Pertama film sejarah. Kedua sutradaranya Garin Nugroho. Ketiga aktor utama Reza Rahardian. Saya menggemari ketiganya.
Dua tahun silam saya menulis review film sejarah ‘Soegija’ yang juga besutan Garin. Saking sukanya dengan film itu, saya menunggu karya Garin selanjutnya. Harus sabar, memang. Garin kita sudah kenal bukan sutradara yang mau membuat film setiap tahunnya. Bukan sutradara yang rela didikte paksa pasar industri perfilman. Dia bukan sekadar sutradara, dia budayawan. Selain filmnya, saya selalu menanti esai dan kolom Garin yang acap dimuat koran Kompas edisi minggu.
Kerinduan akhirnya terbayar dengan karya teranyar laki-laki kelahiran Jogja 53 tahun ini, Guru Bangsa Tjokroaminoto. Begitu selesai menontonnya selama 160 menit, saya tak ragu mengatakan bahwa film Tjokroaminoto jauh lebih dahsyat dibandingkan Soegija.
Saya bertanya-tanya atau coba bayangkan bagaimana repot dan sulitnya membuat film tempo dulu yang menuntut menciptakan atmosfer kehidupan jauh sebelum kemerdekaan.
Sedalam apa riset telah dikaji? sebanyak apa pengumpulan referensi dan dokumentasi di masa negara kita belum berdaulat dan masih tunduk pada nama Hindia Belanda? Tapi sekali lagi, Garin adalah Garin, sineas jempolan yang punya standarnya sendiri.
Namun saya tak hendak menuliskan sinopsis film luar biasa ini. Barangkali lebih menarik untuk menulis dengan memberikan apresiasi tinggi pada sederet aktor dan aktris yang berperan mengisi film.

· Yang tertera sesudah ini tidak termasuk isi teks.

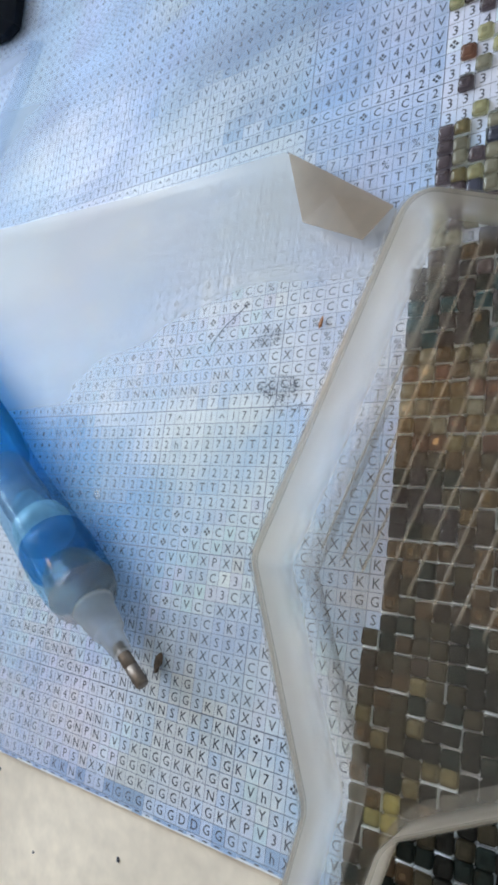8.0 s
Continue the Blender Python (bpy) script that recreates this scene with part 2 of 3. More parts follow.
def bent(mat, colour, ior, share, rough=0.03, fade=None):
    """Let a share of the clear passage be refracted, growing with height where a fade is given."""
    n, l = mat.node_tree.nodes, mat.node_tree.links
    body = next(x for x in n if x.type == "MIX_SHADER" and x.inputs[1].links and x.inputs[1].links[0].from_node.type == "BSDF_TRANSPARENT")
    clear = body.inputs[1].links[0].from_node
    glass, mix = n.new("ShaderNodeBsdfRefraction"), n.new("ShaderNodeMixShader")
    glass.inputs["Color"].default_value, glass.inputs["IOR"].default_value, glass.inputs["Roughness"].default_value = (*colour, 1), ior, rough
    mix.inputs[0].default_value = share
    if fade:
        co, sep, mr = n.new("ShaderNodeTexCoord"), n.new("ShaderNodeSeparateXYZ"), n.new("ShaderNodeMapRange")
        mr.interpolation_type = "SMOOTHSTEP"
        mr.inputs["From Min"].default_value, mr.inputs["From Max"].default_value = fade
        mr.inputs["To Max"].default_value = share
        l.new(co.outputs["Object"], sep.inputs[0])
        l.new(sep.outputs["Z"], mr.inputs["Value"])
        l.new(mr.outputs[0], mix.inputs[0])
    l.new(clear.outputs[0], mix.inputs[1])
    l.new(glass.outputs[0], mix.inputs[2])
    l.new(mix.outputs[0], body.inputs[1])


bent(MAT_PEN, (0.80, 0.93, 1.0), 1.20, 0.12)
bent(MAT_TRAY_WALL, (0.99, 0.985, 0.98), 1.08, 0.80, 0.45, (0.0026, 0.0066))
MAT_PEN_PLUG = see_through("pale_plug", (0.88, 0.86, 0.84), 0.22, (0.60, 0.54, 0.48), 0.06, 0.05, 90, sheen=0.02, forward=0.5)
MAT_BUBBLE = see_through("pale_cyan_bubble", (0.85, 0.96, 1.0), 0.45, (0.62, 0.88, 0.97), 0.12, 0.2, 400, bump=0.5, sheen=0.05, forward=0.4)
MAT_PEN_TIP = see_through("milky_pen_tip", (0.93, 0.94, 0.95), 0.33, (0.82, 0.82, 0.82), 0.2, 0.18, 90)
MAT_METAL = surface("worn_steel", (0.20, 0.165, 0.14), 0.5, 300, 2500, 0.3, metal=1.0)
MAT_BLACK = surface("black_plastic", (0.010, 0.014, 0.022), 0.6, 50, 600, 0.3, spec=0.08)
MAT_RED = surface("dark_red_plastic", (0.050, 0.006, 0.003), 0.75, 50, 600, 0.3, spec=0.0)
MAT_CRUMB = surface("brown_crumb", (0.10, 0.065, 0.045), 0.7, 900, 4000, 0.5)
MAT_RUST = surface("rust_speck", (0.32, 0.13, 0.05), 0.6, 900, 4000, 0.4)
MAT_WHITE_SPOT = see_through("hazy_white", (1.0, 1.0, 1.0), 0.22, (0.90, 0.90, 0.90), 0.6, 0.0, 900, sheen=0.0, forward=0.3)
MAT_DIRT = surface("dark_scuff", (0.05, 0.06, 0.09), 0.7, 900, 4000, 0.5)
MAT_WALL = surface("room_plaster", (0.72, 0.71, 0.68), 0.8, 3, 60, 0.06)
MAT_FLOORING = surface("room_floor_wood", (0.30, 0.21, 0.13), 0.5, 3, 60, 0.2)
MAT_FRAME = surface("window_white_paint", (0.80, 0.80, 0.78), 0.4, 10, 200, 0.05)


# ---- builders ----
def mesh_of(name, verts, faces, mats, index=None, smooth=False):
    me = bpy.data.meshes.new(name)
    me.from_pydata([tuple(c * MM for c in v) for v in verts], [], faces)
    for m in mats if isinstance(mats, (list, tuple)) else [mats]:
        me.materials.append(m)
    if index is not None:
        me.polygons.foreach_set("material_index", index)
    if smooth:
        me.polygons.foreach_set("use_smooth", [True] * len(me.polygons))
    me.update()
    return me


def under(ob, parent):
    if parent is not None:
        ob.parent = parent
    return ob


def part(name, me, parent, label=""):
    return tagged(under(new(name, me), parent), label)


def box_data(x0, y0, z0, x1, y1, z1):
    v = [(x, y, z) for z in (z0, z1) for y in (y0, y1) for x in (x0, x1)]
    return v, [(0, 2, 3, 1), (4, 5, 7, 6), (0, 1, 5, 4), (2, 6, 7, 3), (0, 4, 6, 2), (1, 3, 7, 5)]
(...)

Catatan ini tentang dunia seni peran. Hampir tak ada yang berperan mengecewakan, bahkan musisi Maia Estianti pun bemain cukup baik sebagai mertua perempuan Tjokroaminoto. Maia berpasangan dengan Sujiwo Tedjo yang memainkan karakter Mangunkusomo. Akting Sudjiwo Tedjo sangat natural sebagai priyayi Jawa yang keras memegang kehormatan keluarga bangsawan. Dialog-dialog Sudjiwo yang mengawali setengah jam film sangat hidup dan tak terduga dengan pilihan kata-katanya yang super medok, tapi menghibur.
Alex Komang tak pernah disangka memberikan penampilan terakhir di film biopik ini, sebelum meninggal dunia. Komang berperan dengan baik sebagai Hasan Ali Surati, pedagang India yang turut mempelopori berdirinya organisasi Sarekat Islam di Surabaya. Terus siapa yang kenal dengan Putri Ayudia sebelumnya? Tak ada mungkin, karena ini adalah debutnya di dunia film. Tak tanggung-tanggung, Garin mempercayakan karakter Soeharsikin-istri Tjokroaminoto. Putri yang berlatarbelakang pemain teater kemudian membuktikan kelasnya dengan tampil meyakinkan sebagai figur istri dan ibu konvensional jawa.
Tanpa bermaksud menyampingkan pengisi lain, dua bintang paling bersinar adalah Christin Hakim, dan tentu saja aktor utama Reza Rahadian. Christin Hakim menghidupkan karakter Mbok Tambeng. Aktingnya sangat prima dan semakin enak dilihat. Mata saya tak pernah berkedip setiap adegan yang melibatkan perempuan berdarah Minang ini. Meski sering minim dialog, Cristin menunjukkan kekuatan seni peran dengan mimik wajah dan gestur tubuh yang memikat. Rasanya belum ada aktris kita yang bisa menyamai karismanya bermain peran.
Dan jika kita menyebut nama Reza Rahardian, maka dialah meteor yang melesat paling tinggi dalam dunia perfilman Indonesia. Tak ada yang meragukan ketika Garin mendapuknya sebagai Tjokroaminoto-yang terpaut 105 tahun dari usianya, yang kini baru 28 tahun.
Reza total dan maksimal untuk peran utama ini, terpujilah dia. Reza dalam setiap film yang diperkuatnya tak pernah bermain jelek. Dia sudah membuktikan sebagai aktor watak serba bisa. Reza pernah bermain antagonis dalam film ‘Perempuan Berkalung Sorban’. Pernah pula berperan sebagai supir taksi alim yang gemar nonton film porno dan kemudian masturbasi.